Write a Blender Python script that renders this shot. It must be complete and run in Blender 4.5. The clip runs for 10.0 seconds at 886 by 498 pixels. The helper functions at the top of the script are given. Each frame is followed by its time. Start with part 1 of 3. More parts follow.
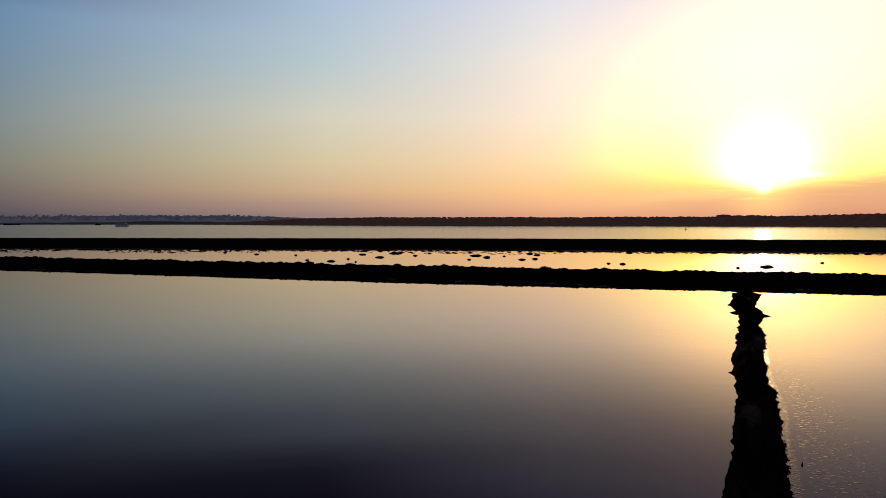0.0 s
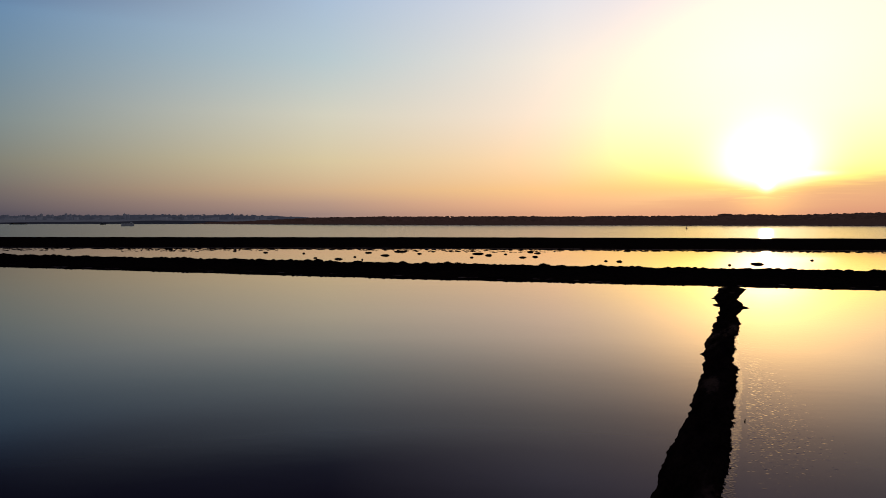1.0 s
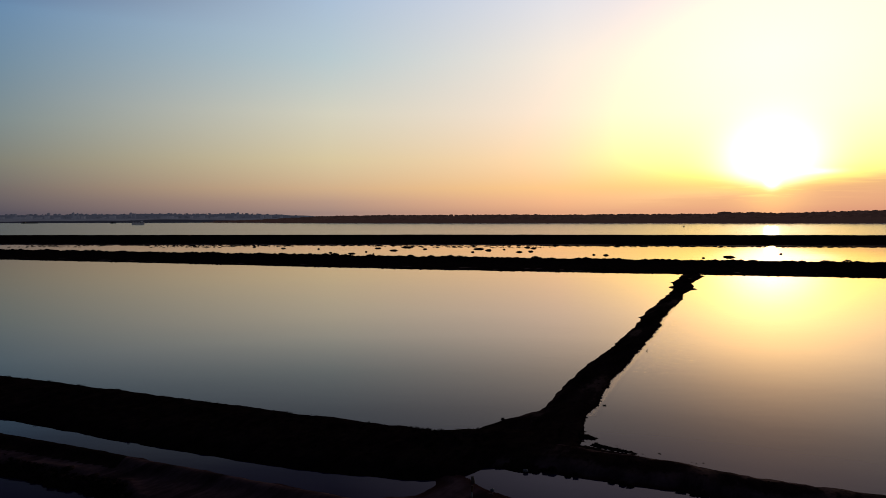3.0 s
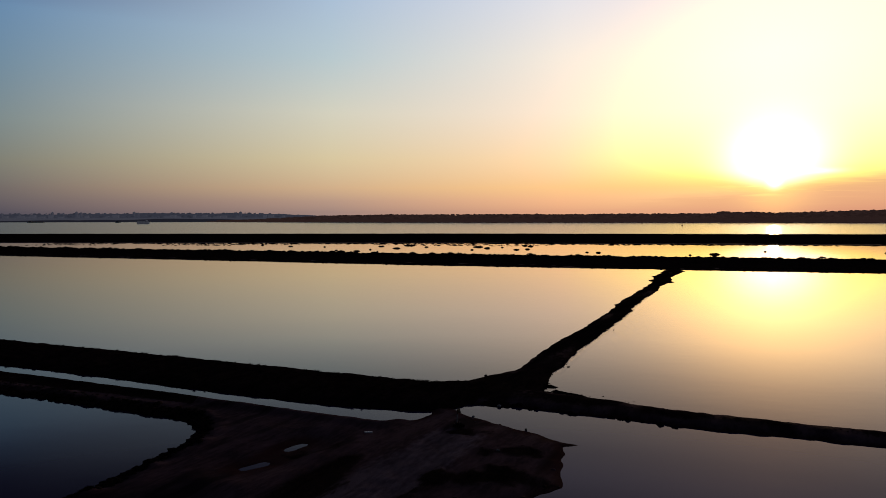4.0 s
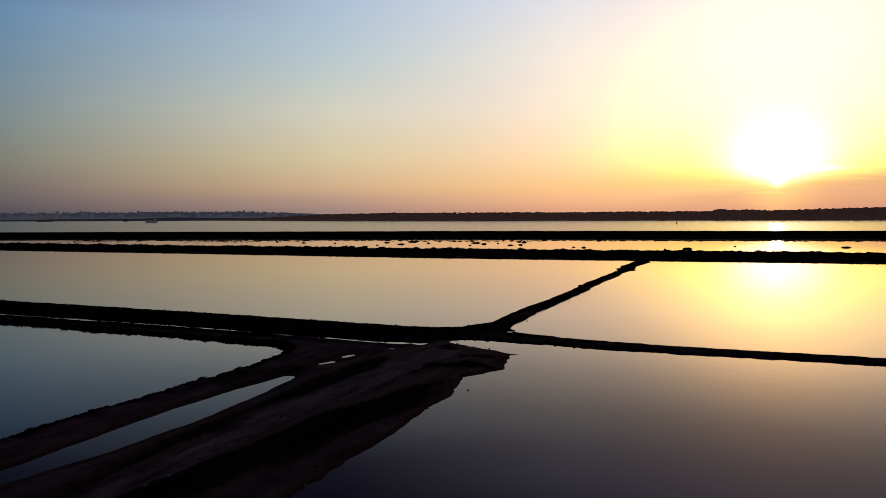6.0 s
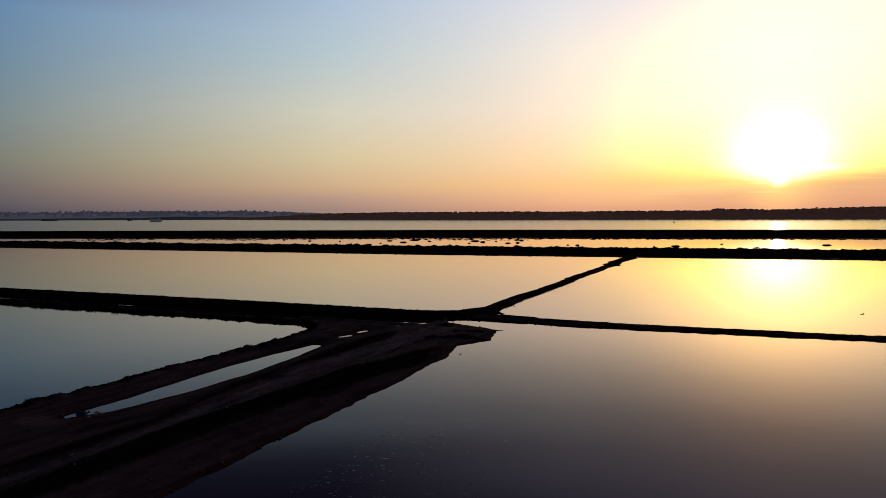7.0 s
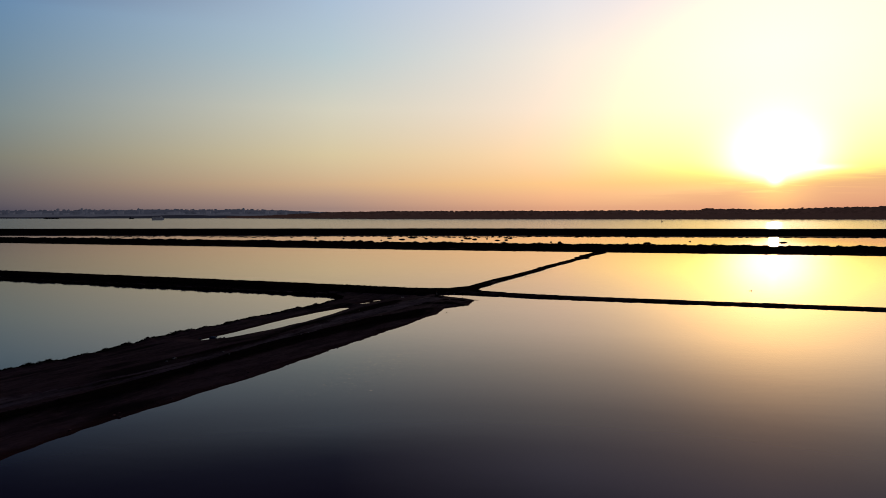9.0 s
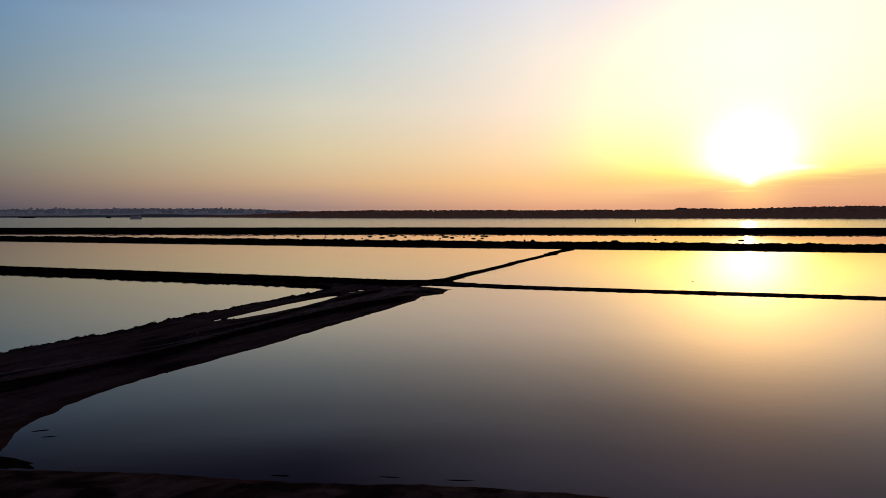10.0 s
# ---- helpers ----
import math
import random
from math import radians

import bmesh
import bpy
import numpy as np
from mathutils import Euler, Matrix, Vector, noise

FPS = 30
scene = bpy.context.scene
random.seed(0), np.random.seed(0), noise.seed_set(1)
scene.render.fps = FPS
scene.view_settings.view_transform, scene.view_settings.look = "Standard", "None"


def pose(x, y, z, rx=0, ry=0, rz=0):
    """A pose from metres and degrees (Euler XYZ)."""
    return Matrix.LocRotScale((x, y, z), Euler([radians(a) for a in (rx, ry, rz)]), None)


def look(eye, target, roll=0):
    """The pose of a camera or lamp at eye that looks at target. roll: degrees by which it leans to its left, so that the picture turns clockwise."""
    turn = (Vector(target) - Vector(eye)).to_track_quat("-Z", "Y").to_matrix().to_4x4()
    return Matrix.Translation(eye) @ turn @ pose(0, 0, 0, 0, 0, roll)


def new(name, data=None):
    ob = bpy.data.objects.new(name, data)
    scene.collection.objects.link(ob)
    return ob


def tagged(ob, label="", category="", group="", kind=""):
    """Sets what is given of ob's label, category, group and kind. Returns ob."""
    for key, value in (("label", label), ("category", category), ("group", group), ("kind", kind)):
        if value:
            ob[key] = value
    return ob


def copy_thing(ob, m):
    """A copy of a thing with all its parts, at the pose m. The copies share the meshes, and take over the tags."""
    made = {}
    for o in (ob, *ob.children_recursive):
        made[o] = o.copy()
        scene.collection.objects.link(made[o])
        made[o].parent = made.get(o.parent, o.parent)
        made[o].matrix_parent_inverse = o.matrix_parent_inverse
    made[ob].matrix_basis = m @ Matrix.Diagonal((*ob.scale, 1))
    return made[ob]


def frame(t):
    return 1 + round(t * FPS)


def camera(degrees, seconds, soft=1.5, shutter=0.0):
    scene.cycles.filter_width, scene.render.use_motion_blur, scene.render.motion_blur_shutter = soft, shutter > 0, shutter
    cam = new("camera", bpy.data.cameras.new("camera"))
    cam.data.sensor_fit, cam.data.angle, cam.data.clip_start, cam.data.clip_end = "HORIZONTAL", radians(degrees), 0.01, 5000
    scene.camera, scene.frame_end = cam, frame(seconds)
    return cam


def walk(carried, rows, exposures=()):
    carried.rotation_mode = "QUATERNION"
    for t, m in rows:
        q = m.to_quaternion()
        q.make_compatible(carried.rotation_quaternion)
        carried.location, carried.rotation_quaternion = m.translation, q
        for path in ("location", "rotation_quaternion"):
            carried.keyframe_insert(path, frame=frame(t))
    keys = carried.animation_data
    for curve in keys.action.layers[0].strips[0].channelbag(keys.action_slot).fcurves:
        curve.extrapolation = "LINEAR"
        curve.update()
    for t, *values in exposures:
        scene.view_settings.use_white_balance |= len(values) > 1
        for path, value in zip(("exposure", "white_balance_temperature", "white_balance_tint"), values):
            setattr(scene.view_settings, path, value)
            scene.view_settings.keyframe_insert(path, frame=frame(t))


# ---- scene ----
# ---------- camera ----------
cam = camera(66.0, 10.0, soft=0.6)
ROWS = [
    (0.0, 0.000, 0.000, 10.000, -0.000, -2.583, 0.111),
    (0.5, -0.209, -2.796, 10.099, 0.088, -2.629, 0.149),
    (1.0, -0.134, -5.911, 10.029, 0.234, -2.650, 0.143),
    (1.5, -0.095, -9.586, 10.037, 0.311, -2.688, 0.211),
    (2.0, 0.091, -13.468, 10.044, 0.433, -2.748, 0.269),
    (2.5, 0.012, -18.085, 9.998, 0.504, -2.767, 0.273),
    (4.0, 0.574, -31.478, 9.939, 0.751, -2.822, 0.217),
    (4.5, 0.853, -36.400, 10.051, 0.826, -2.862, 0.278),
    (5.0, 1.062, -41.115, 10.052, 0.888, -2.893, 0.364),
    (5.5, 1.228, -45.888, 10.062, 0.904, -2.928, 0.352),
    (7.0, 1.849, -60.562, 10.123, 1.050, -3.036, 0.338),
    (7.5, 2.066, -65.891, 10.143, 1.089, -3.050, 0.343),
    (8.0, 2.283, -71.197, 10.175, 1.159, -3.077, 0.336),
    (8.5, 2.541, -76.833, 10.302, 1.131, -3.114, 0.286),
    (9.0, 2.757, -82.433, 10.431, 0.775, -3.131, 0.210),
    (9.5, 3.066, -87.864, 10.473, 0.256, -3.154, 0.140),
    (10.0, 3.147, -92.930, 10.510, -0.967, -3.202, 0.174),
]
walk(cam, [(t, pose(x, y, z, 90 + pitch, roll, yaw)) for t, x, y, z, yaw, pitch, roll in ROWS])

# ---------- world and sun ----------
SUN_AZ, SUN_EL = 25.1, 2.35
sd = Vector((math.sin(radians(SUN_AZ)) * math.cos(radians(SUN_EL)),
             math.cos(radians(SUN_AZ)) * math.cos(radians(SUN_EL)), math.sin(radians(SUN_EL))))
sun = new("sun", bpy.data.lights.new("sun", "SUN"))
sun.data.energy, sun.data.angle, sun.data.color = 0.15, radians(0.6), (1.0, 0.62, 0.28)
sun.matrix_world = look((0, 0, 60), Vector((0, 0, 60)) - sd)


def lin(c):
    """sRGB 0..255 to linear."""
    out = []
    for v in c:
        v /= 255
        out.append(v / 12.92 if v <= 0.04045 else ((v + 0.055) / 1.055) ** 2.4)
    return out


def node(nt, kind, **inputs):
    n = nt.nodes.new(kind)
    for k, v in inputs.items():
        n.inputs[int(k[1:])].default_value = v
    return n


def calc(nt, op, a, b=0.0, c=0.0):
    n = nt.nodes.new("ShaderNodeMath")
    n.operation = op
    for i, v in enumerate((a, b, c)):
        if isinstance(v, (int, float)):
            n.inputs[i].default_value = v
        else:
            nt.links.new(v, n.inputs[i])
    return n.outputs[0]


def span(nt, v, a, b, lo=0.0, hi=1.0, smooth=False):
    n = nt.nodes.new("ShaderNodeMapRange")
    n.interpolation_type = "SMOOTHSTEP" if smooth else "LINEAR"
    nt.links.new(v, n.inputs[0])
    for i, x in enumerate((a, b, lo, hi)):
        n.inputs[i + 1].default_value = x
    return n.outputs[0]


def blend(nt, fac, a, b, mode="MIX"):
    n = nt.nodes.new("ShaderNodeMix")
    n.data_type, n.blend_type = "RGBA", mode
    n.clamp_result = False
    for i, v in ((0, fac), (6, a), (7, b)):
        if isinstance(v, (int, float)):
            n.inputs[i].default_value = v
        elif isinstance(v, (tuple, list)):
            n.inputs[i].default_value = (*v[:3], 1)
        else:
            nt.links.new(v, n.inputs[i])
    return n.outputs[2]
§
[SHORT PROBLEM]: Reproduce all of the material above word for word. Omit the pictures.

[CORRECT RESPONSE]:
Write a Blender Python script that renders this shot. It must be complete and run in Blender 4.5. The clip runs for 10.0 seconds at 886 by 498 pixels. The helper functions at the top of the script are given. Each frame is followed by its time. Start with part 1 of 3. More parts follow.
0.0 s
1.0 s
3.0 s
4.0 s
6.0 s
7.0 s
9.0 s
10.0 s
# ---- helpers ----
import math
import random
from math import radians

import bmesh
import bpy
import numpy as np
from mathutils import Euler, Matrix, Vector, noise

FPS = 30
scene = bpy.context.scene
random.seed(0), np.random.seed(0), noise.seed_set(1)
scene.render.fps = FPS
scene.view_settings.view_transform, scene.view_settings.look = "Standard", "None"


def pose(x, y, z, rx=0, ry=0, rz=0):
    """A pose from metres and degrees (Euler XYZ)."""
    return Matrix.LocRotScale((x, y, z), Euler([radians(a) for a in (rx, ry, rz)]), None)


def look(eye, target, roll=0):
    """The pose of a camera or lamp at eye that looks at target. roll: degrees by which it leans to its left, so that the picture turns clockwise."""
    turn = (Vector(target) - Vector(eye)).to_track_quat("-Z", "Y").to_matrix().to_4x4()
    return Matrix.Translation(eye) @ turn @ pose(0, 0, 0, 0, 0, roll)


def new(name, data=None):
    ob = bpy.data.objects.new(name, data)
    scene.collection.objects.link(ob)
    return ob


def tagged(ob, label="", category="", group="", kind=""):
    """Sets what is given of ob's label, category, group and kind. Returns ob."""
    for key, value in (("label", label), ("category", category), ("group", group), ("kind", kind)):
        if value:
            ob[key] = value
    return ob


def copy_thing(ob, m):
    """A copy of a thing with all its parts, at the pose m. The copies share the meshes, and take over the tags."""
    made = {}
    for o in (ob, *ob.children_recursive):
        made[o] = o.copy()
        scene.collection.objects.link(made[o])
        made[o].parent = made.get(o.parent, o.parent)
        made[o].matrix_parent_inverse = o.matrix_parent_inverse
    made[ob].matrix_basis = m @ Matrix.Diagonal((*ob.scale, 1))
    return made[ob]


def frame(t):
    return 1 + round(t * FPS)


def camera(degrees, seconds, soft=1.5, shutter=0.0):
    scene.cycles.filter_width, scene.render.use_motion_blur, scene.render.motion_blur_shutter = soft, shutter > 0, shutter
    cam = new("camera", bpy.data.cameras.new("camera"))
    cam.data.sensor_fit, cam.data.angle, cam.data.clip_start, cam.data.clip_end = "HORIZONTAL", radians(degrees), 0.01, 5000
    scene.camera, scene.frame_end = cam, frame(seconds)
    return cam


def walk(carried, rows, exposures=()):
    carried.rotation_mode = "QUATERNION"
    for t, m in rows:
        q = m.to_quaternion()
        q.make_compatible(carried.rotation_quaternion)
        carried.location, carried.rotation_quaternion = m.translation, q
        for path in ("location", "rotation_quaternion"):
            carried.keyframe_insert(path, frame=frame(t))
    keys = carried.animation_data
    for curve in keys.action.layers[0].strips[0].channelbag(keys.action_slot).fcurves:
        curve.extrapolation = "LINEAR"
        curve.update()
    for t, *values in exposures:
        scene.view_settings.use_white_balance |= len(values) > 1
        for path, value in zip(("exposure", "white_balance_temperature", "white_balance_tint"), values):
            setattr(scene.view_settings, path, value)
            scene.view_settings.keyframe_insert(path, frame=frame(t))


# ---- scene ----
# ---------- camera ----------
cam = camera(66.0, 10.0, soft=0.6)
ROWS = [
    (0.0, 0.000, 0.000, 10.000, -0.000, -2.583, 0.111),
    (0.5, -0.209, -2.796, 10.099, 0.088, -2.629, 0.149),
    (1.0, -0.134, -5.911, 10.029, 0.234, -2.650, 0.143),
    (1.5, -0.095, -9.586, 10.037, 0.311, -2.688, 0.211),
    (2.0, 0.091, -13.468, 10.044, 0.433, -2.748, 0.269),
    (2.5, 0.012, -18.085, 9.998, 0.504, -2.767, 0.273),
    (4.0, 0.574, -31.478, 9.939, 0.751, -2.822, 0.217),
    (4.5, 0.853, -36.400, 10.051, 0.826, -2.862, 0.278),
    (5.0, 1.062, -41.115, 10.052, 0.888, -2.893, 0.364),
    (5.5, 1.228, -45.888, 10.062, 0.904, -2.928, 0.352),
    (7.0, 1.849, -60.562, 10.123, 1.050, -3.036, 0.338),
    (7.5, 2.066, -65.891, 10.143, 1.089, -3.050, 0.343),
    (8.0, 2.283, -71.197, 10.175, 1.159, -3.077, 0.336),
    (8.5, 2.541, -76.833, 10.302, 1.131, -3.114, 0.286),
    (9.0, 2.757, -82.433, 10.431, 0.775, -3.131, 0.210),
    (9.5, 3.066, -87.864, 10.473, 0.256, -3.154, 0.140),
    (10.0, 3.147, -92.930, 10.510, -0.967, -3.202, 0.174),
]
walk(cam, [(t, pose(x, y, z, 90 + pitch, roll, yaw)) for t, x, y, z, yaw, pitch, roll in ROWS])

# ---------- world and sun ----------
SUN_AZ, SUN_EL = 25.1, 2.35
sd = Vector((math.sin(radians(SUN_AZ)) * math.cos(radians(SUN_EL)),
             math.cos(radians(SUN_AZ)) * math.cos(radians(SUN_EL)), math.sin(radians(SUN_EL))))
sun = new("sun", bpy.data.lights.new("sun", "SUN"))
sun.data.energy, sun.data.angle, sun.data.color = 0.15, radians(0.6), (1.0, 0.62, 0.28)
sun.matrix_world = look((0, 0, 60), Vector((0, 0, 60)) - sd)


def lin(c):
    """sRGB 0..255 to linear."""
    out = []
    for v in c:
        v /= 255
        out.append(v / 12.92 if v <= 0.04045 else ((v + 0.055) / 1.055) ** 2.4)
    return out


def node(nt, kind, **inputs):
    n = nt.nodes.new(kind)
    for k, v in inputs.items():
        n.inputs[int(k[1:])].default_value = v
    return n


def calc(nt, op, a, b=0.0, c=0.0):
    n = nt.nodes.new("ShaderNodeMath")
    n.operation = op
    for i, v in enumerate((a, b, c)):
        if isinstance(v, (int, float)):
            n.inputs[i].default_value = v
        else:
            nt.links.new(v, n.inputs[i])
    return n.outputs[0]


def span(nt, v, a, b, lo=0.0, hi=1.0, smooth=False):
    n = nt.nodes.new("ShaderNodeMapRange")
    n.interpolation_type = "SMOOTHSTEP" if smooth else "LINEAR"
    nt.links.new(v, n.inputs[0])
    for i, x in enumerate((a, b, lo, hi)):
        n.inputs[i + 1].default_value = x
    return n.outputs[0]


def blend(nt, fac, a, b, mode="MIX"):
    n = nt.nodes.new("ShaderNodeMix")
    n.data_type, n.blend_type = "RGBA", mode
    n.clamp_result = False
    for i, v in ((0, fac), (6, a), (7, b)):
        if isinstance(v, (int, float)):
            n.inputs[i].default_value = v
        elif isinstance(v, (tuple, list)):
            n.inputs[i].default_value = (*v[:3], 1)
        else:
            nt.links.new(v, n.inputs[i])
    return n.outputs[2]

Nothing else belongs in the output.